Plant-based beverages (PBs) are currently gaining interest among consumers who are seeking alternative sustainable options to traditional dairy drinks. The study aimed to obtain powdered plant beverages without the addition of carriers by spray drying method to implement them in the future as an alternative to the liquid form of dairy drinks. Some of the most well-known commercial beverages sources like soy, almond, rice and oat were analyzed in this work. The effect of different treatments (concentration, addition of oat fiber) and two approaches od spray drying (conventional high temperature spray drying-SD, and dehumidified air spray drying at low temperature-DASD) were presented. Moreover, moisture content, water activity, particle morphology and size of obtained powders were analyzed. It was possible to obtain PBs without the addition of carriers, although the drying yield of four basic beverages was low (16.1-37.4%). The treatments and change in spray drying approach enhanced the drying yield, especially for the concentrated beverage dried using DASD (59.2%).

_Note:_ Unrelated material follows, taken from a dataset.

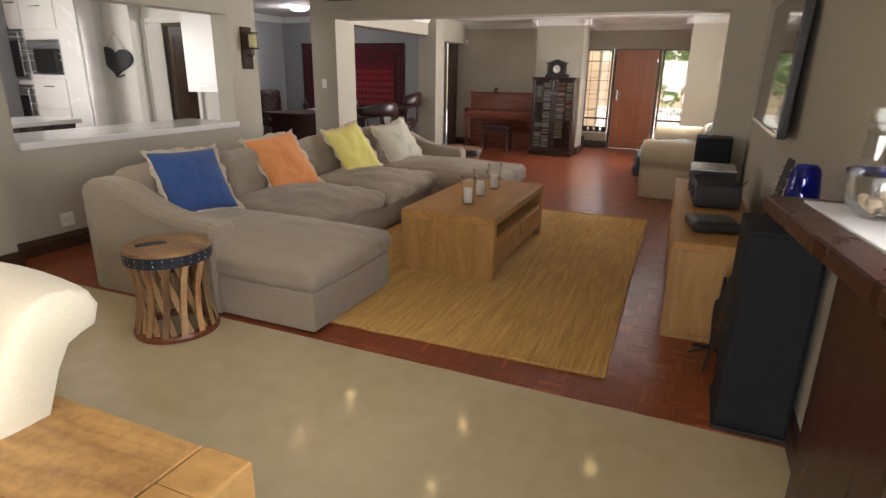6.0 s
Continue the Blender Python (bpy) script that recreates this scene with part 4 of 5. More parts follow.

Additionally, Fourier Transform Infrared (FTIR) spectroscopy was applied to evaluate the differences in chemical composition of powdered PBs. FTIR analysis revealed differences in the range of the absorption frequency of amide I, amide II (1700-1500 cm-1) and carbohydrate region (1200-900 cm-1). Principal component analysis (PCA) was carried out to study the relationship between spray dried plant beverages samples based on the fingerprint region of FTIR spectra, as well as the physical characteristics. Additionally, hierarchical cluster analysis (HCA) was employed to explore the clustering of the powders.